A study on hospitalized patients, 31% with advanced cancer, demonstrated that those patients randomly assigned to receive interdisciplinary palliative care in addition to standard care, had fewer hospital and intensive care unit admissions and reported greater satisfaction with their care experience and provider communication (37). Another study similarly demonstrated assigning homebound terminally ill outpatients to in-home palliative care, led to greater patient satisfaction, decreased emergency department visits, hospitalization days and an increased likelihood of dying at home (38). In each of these studies the clinical intervention was different, but the common theme was the early introduction of palliative care principles. In addition to aggressive symptom management, palliative care offers patient and family centered communication and care coordination. Though it was not documented in these studies whether patients receiving early palliative care were more likely to discuss ACP, the clinical outcomes of improved quality of life and less aggressive end-of-life care were clearly achieved.
Based largely on these studies, a Provisional Clinical Opinion was published by ASCO stating that, “combined standard oncology care and palliative care should be considered early in the course of illness for any patient with metastatic cancer and/or high symptom burden.” (39). Shortly after this, the Institute of Medicine published a report entitled Delivering High-Quality Cancer Care: Charting a New Course for a System in Crisis (40). This clearly acknowledged palliative care as an important component of high-quality cancer care to be initiated at the time of cancer diagnosis.
Patients with advanced cancer are faced with challenging treatment decisions.
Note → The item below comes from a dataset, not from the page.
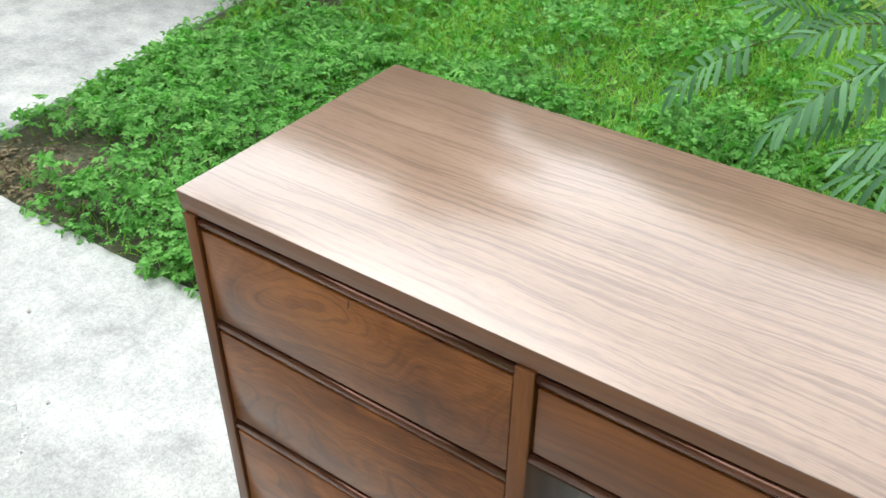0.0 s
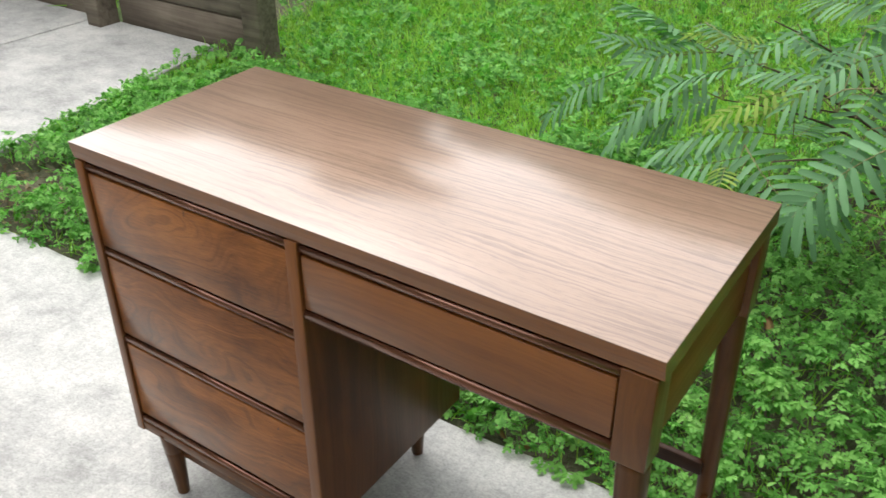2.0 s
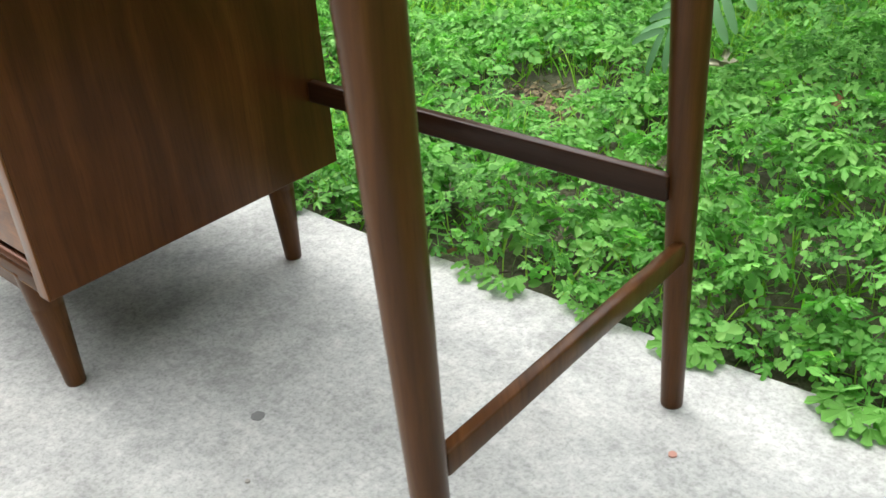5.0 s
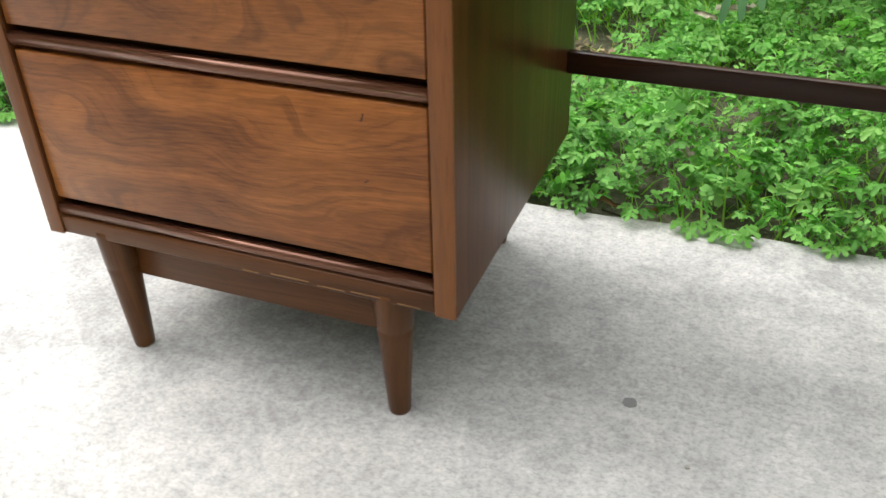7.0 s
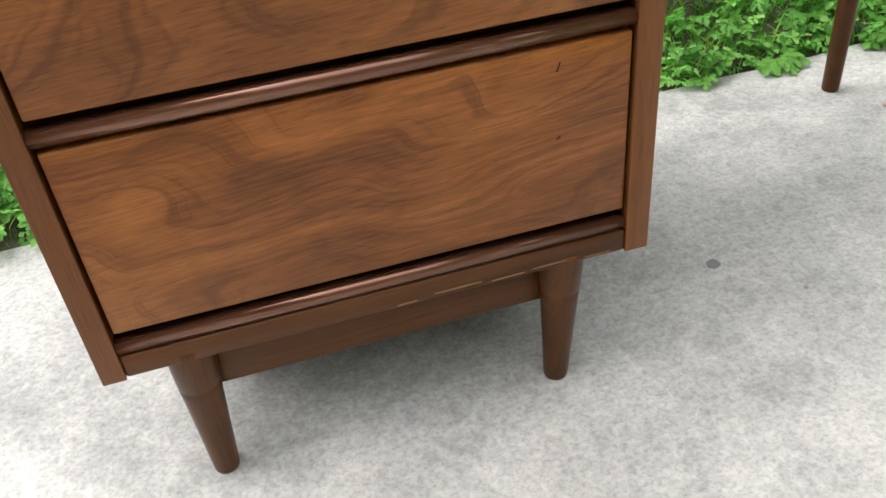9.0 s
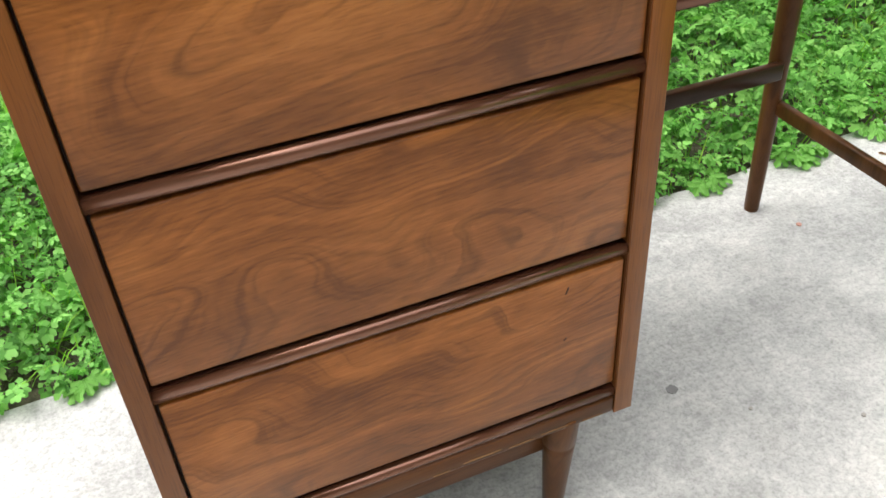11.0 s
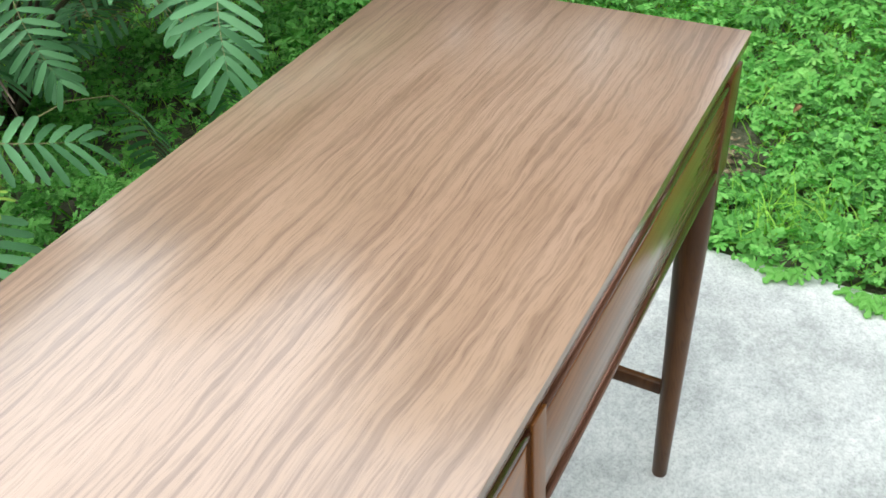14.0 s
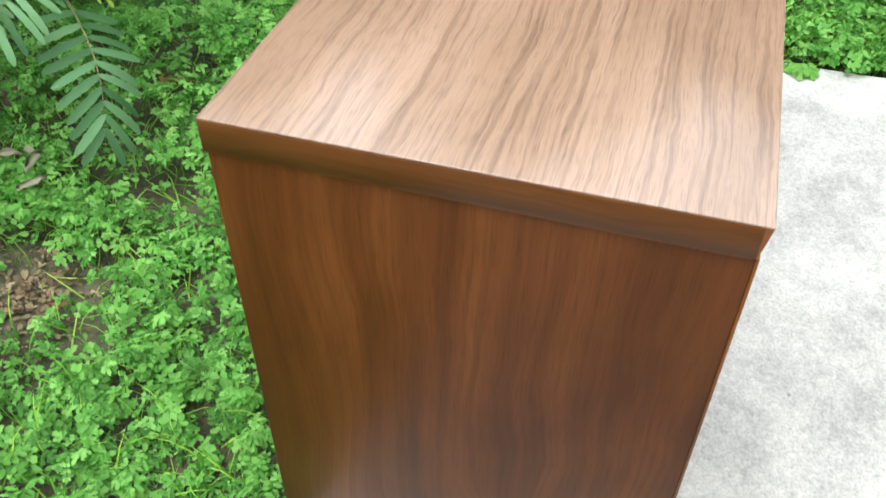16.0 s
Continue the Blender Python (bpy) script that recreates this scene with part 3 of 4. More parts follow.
def shrub():
    root = tagged(new("shrub"), "feathery green mimosa sapling with drooping compound leaves", "shrub")
    rnd = random.Random(11)
    kinds = [feather(s, p, l, w) for s, p, l, w in ((1, 10, 0.22, 0.074), (2, 11, 0.235, 0.070), (3, 9, 0.20, 0.072), (4, 10, 0.215, 0.078))]
    young = feather(9, 9, 0.17, 0.050)
    for me, _ in kinds:
        me.materials.append(frond_mat)
    young[0].materials.append(young_mat)
    base = Vector((1.30, 1.95, -0.03))
    hubs = [Vector(h) for h in ((0.62, 1.42, 0.50), (0.86, 1.22, 0.60), (1.12, 0.92, 0.70), (0.92, 1.62, 0.66), (1.32, 1.12, 0.62), (1.55, 1.05, 0.72), (0.98, 1.32, 0.34), (1.45, 1.45, 0.60), (0.84, 1.08, 0.52), (0.50, 1.72, 0.52), (0.66, 1.62, 0.66), (1.0, 1.85, 0.62), (1.25, 1.75, 0.75), (0.74, 1.18, 0.36))]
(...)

Their choices are highly influenced by their understanding of the disease course and their prognosis. Oncologists caring for patients are responsible for discussing the available treatment options and the expected disease course. It is also important for oncologists to elicit and document information about individual patient preferences. Unfortunately, these discussions frequently do not occur until patients experience a sudden change in their course or deterioration of their health, prompting providers to address these issues in acute and stressful situations. Delayed ACP discussions frequently result in unwanted care that does not improve or extend a patient’s life. National guidelines suggest that patients should be encouraged to consider ACP early in their disease course, allowing them to carefully consider their own wishes, share their wishes with those that are close to them and discuss death and dying openly and comfortably with their care team. Palliative care specialists are trained in symptom management and provider-patient communication. It has been recognized that optimal oncologic care requires the integration of palliative care early in the course of cancer care. Studies of early introduction of palliative care, have demonstrated improved mood, improved quality of life, fewer emergency department visits, fewer hospital and intensive care unit admissions, greater patient satisfaction and in one study an improved overall survival. Early initiation of palliative care has been shown to achieve many of the desired outcomes of early ACP and therefore may represent the most effective modality of supporting patients through early discussions of their personal treatment preferences.
Disclosure: The authors declare no conflict of interest.